If this helps, here is a standard dataset.

d= [28,19,18,13,19,16,19,18,13,16,16,11,18,15,13,15,13,11,13,10,12]

Or at best, how do I refer to the previous element in these arrays inside a model object?

The proximate problem is that the quantity a[t-1] + phi*b[t-1] + s[t-slen] is an aesara symbolic tensor, not a number, so numpy isn’t letting you store it in f. But the ultimate problem is that looping over the data this way isn’t going to give you what you want, because you aren’t taking into account the “innovations” at each time step, which all need to be estimated.

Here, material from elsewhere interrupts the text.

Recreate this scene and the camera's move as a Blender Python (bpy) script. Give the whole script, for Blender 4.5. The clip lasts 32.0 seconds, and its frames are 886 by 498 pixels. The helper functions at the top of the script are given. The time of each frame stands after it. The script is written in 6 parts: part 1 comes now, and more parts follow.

Copying from Forecasting: Principals and Practice, it looks like your model is an additive seasonal model with dampened trend, something like:

\begin{align} y_t &= \ell_{t-1} + \phi b_{t-1} + s_{t-m} + \epsilon_t \\ \ell_t &= \ell_{t-1} + \phi b_{t-1} + \alpha \epsilon_t \\ b_t &= \phi b_{t-1} + \beta \epsilon_t \\ s_t &= s_{t-m} + \gamma \epsilon_t \end{align}

Which can be put into state space form. For concreteness, let’s say the seasonal lag m=3, otherwise I have to type out a bunch of dots and stuff in the matrices.

A state space model is written:

\begin{align}x_{t+1} &= T x_t + R \epsilon_{t+1} \\ y_t &= Z x_t + H \eta_t \end{align}

with:

x_t = \begin{bmatrix} \epsilon_t \\ \ell_t \\ b_t \\ s_t \\ s_{t-1} \\ s_{t-2} \end{bmatrix}, T = \begin{bmatrix} 0 & 0 & 0 & 0 & 0 &0 \\ \alpha & 1 & \phi & 0 & 0 & 1\\ \beta & 0 & \phi & 0 & 0 & 0 \\ \gamma & 0 & 0 & 0 & 0 & 1 \\ 0 & 0 & 1 & 0 & 0 & 0 \\ 0 & 0 & 0 & 1& 0 & 0 \end{bmatrix}, R = \begin{bmatrix} 1 \\ 0\\ 0\\ 0 \\ 0 \\ 0 \end{bmatrix}, Z = \begin{bmatrix} 1 & 1 & \phi & 1 & 0 & 0 \end{bmatrix}, H = 0.

This is a nice use-case for my PyMC Statespace “package” (ok it’s just a repo).

Statespace models estimated with a Kalman filter are inherently Bayesian; you always get confidence intervals thanks to the multivariate normal being conjugate with itself. You could also estimate this using statsmodels.api.tsa.statespace.ExponentialSmoothing. Your errors would be underestimated because they won’t account for model uncertainty (i.e., uncertainty about the parameter values themselves), but it’s still quite nice. My thing isn’t really production ready.